[Scene script records]
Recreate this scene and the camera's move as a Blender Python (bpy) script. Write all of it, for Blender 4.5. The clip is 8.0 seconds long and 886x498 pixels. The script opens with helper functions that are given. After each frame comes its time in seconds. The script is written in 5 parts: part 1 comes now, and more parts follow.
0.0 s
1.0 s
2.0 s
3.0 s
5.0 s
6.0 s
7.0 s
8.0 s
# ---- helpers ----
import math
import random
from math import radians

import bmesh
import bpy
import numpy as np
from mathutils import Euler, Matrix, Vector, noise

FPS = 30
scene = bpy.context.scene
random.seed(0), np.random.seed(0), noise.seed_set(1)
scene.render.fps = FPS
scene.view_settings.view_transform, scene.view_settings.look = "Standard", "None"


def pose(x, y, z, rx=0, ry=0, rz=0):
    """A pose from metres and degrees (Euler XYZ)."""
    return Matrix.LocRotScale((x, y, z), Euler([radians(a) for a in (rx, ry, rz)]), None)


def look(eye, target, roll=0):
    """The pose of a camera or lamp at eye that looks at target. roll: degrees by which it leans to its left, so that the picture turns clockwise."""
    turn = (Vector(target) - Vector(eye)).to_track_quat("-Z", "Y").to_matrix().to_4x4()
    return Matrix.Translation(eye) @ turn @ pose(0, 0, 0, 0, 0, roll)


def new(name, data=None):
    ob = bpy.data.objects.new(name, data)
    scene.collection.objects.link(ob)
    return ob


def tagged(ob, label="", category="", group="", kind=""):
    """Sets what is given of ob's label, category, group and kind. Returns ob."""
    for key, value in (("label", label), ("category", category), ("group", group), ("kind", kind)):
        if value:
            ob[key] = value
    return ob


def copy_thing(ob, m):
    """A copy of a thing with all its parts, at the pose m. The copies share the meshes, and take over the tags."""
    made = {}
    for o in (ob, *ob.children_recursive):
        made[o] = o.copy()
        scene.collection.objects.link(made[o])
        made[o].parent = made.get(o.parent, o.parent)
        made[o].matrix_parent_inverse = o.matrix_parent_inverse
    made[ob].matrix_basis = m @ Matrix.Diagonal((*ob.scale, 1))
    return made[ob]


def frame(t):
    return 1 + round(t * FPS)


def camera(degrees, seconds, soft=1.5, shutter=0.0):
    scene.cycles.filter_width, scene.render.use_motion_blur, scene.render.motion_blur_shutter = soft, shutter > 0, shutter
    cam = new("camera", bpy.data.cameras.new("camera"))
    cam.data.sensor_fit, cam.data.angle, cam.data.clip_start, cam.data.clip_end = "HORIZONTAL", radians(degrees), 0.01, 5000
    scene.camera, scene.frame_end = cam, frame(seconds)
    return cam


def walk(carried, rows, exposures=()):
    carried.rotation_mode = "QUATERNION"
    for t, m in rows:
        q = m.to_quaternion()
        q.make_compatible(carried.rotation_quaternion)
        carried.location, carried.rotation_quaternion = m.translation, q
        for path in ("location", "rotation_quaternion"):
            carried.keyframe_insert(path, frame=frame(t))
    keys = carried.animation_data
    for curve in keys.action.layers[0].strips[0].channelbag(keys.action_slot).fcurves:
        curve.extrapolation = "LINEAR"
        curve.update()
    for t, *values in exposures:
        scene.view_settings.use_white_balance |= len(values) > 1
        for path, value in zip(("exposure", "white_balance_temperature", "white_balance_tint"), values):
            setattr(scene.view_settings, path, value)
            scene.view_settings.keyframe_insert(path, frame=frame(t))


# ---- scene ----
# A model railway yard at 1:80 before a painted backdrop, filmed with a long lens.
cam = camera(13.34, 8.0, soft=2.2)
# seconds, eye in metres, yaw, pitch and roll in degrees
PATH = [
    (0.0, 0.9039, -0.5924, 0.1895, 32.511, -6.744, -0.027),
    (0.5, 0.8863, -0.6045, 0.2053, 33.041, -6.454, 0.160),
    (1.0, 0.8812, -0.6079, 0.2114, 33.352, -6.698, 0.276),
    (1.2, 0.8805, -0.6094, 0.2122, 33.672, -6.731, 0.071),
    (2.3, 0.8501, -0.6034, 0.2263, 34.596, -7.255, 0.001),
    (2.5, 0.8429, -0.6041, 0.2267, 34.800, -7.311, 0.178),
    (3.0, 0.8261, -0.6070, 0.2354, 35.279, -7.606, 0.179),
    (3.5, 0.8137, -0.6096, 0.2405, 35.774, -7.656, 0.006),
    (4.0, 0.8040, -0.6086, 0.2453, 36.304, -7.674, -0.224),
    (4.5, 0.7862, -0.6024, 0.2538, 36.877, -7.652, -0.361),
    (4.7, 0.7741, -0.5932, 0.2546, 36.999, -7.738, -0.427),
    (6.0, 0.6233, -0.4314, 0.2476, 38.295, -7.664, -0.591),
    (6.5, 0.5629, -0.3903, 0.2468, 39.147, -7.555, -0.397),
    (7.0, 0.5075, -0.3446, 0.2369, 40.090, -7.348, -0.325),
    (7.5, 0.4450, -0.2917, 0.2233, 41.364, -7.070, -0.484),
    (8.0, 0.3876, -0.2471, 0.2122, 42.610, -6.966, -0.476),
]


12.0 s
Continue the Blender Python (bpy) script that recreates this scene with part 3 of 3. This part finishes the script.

Written exercise -
Only the lines from the one containing "scene.collection.objects.link(made[o])" to the one containing "setattr(scene.view_settings, path, value)" are to be printed, both ends included, exactly as written.

Complete response -
        scene.collection.objects.link(made[o])
        made[o].parent = made.get(o.parent, o.parent)
        made[o].matrix_parent_inverse = o.matrix_parent_inverse
    made[ob].matrix_basis = m @ Matrix.Diagonal((*ob.scale, 1))
    return made[ob]


def frame(t):
    return 1 + round(t * FPS)


def camera(degrees, seconds, soft=1.5, shutter=0.0):
    scene.cycles.filter_width, scene.render.use_motion_blur, scene.render.motion_blur_shutter = soft, shutter > 0, shutter
    cam = new("camera", bpy.data.cameras.new("camera"))
    cam.data.sensor_fit, cam.data.angle, cam.data.clip_start, cam.data.clip_end = "HORIZONTAL", radians(degrees), 0.01, 5000
    scene.camera, scene.frame_end = cam, frame(seconds)
    return cam


def walk(carried, rows, exposures=()):
    carried.rotation_mode = "QUATERNION"
    for t, m in rows:
        q = m.to_quaternion()
        q.make_compatible(carried.rotation_quaternion)
        carried.location, carried.rotation_quaternion = m.translation, q
        for path in ("location", "rotation_quaternion"):
            carried.keyframe_insert(path, frame=frame(t))
    keys = carried.animation_data
    for curve in keys.action.layers[0].strips[0].channelbag(keys.action_slot).fcurves:
        curve.extrapolation = "LINEAR"
        curve.update()
    for t, *values in exposures:
        scene.view_settings.use_white_balance |= len(values) > 1
        for path, value in zip(("exposure", "white_balance_temperature", "white_balance_tint"), values):
            setattr(scene.view_settings, path, value)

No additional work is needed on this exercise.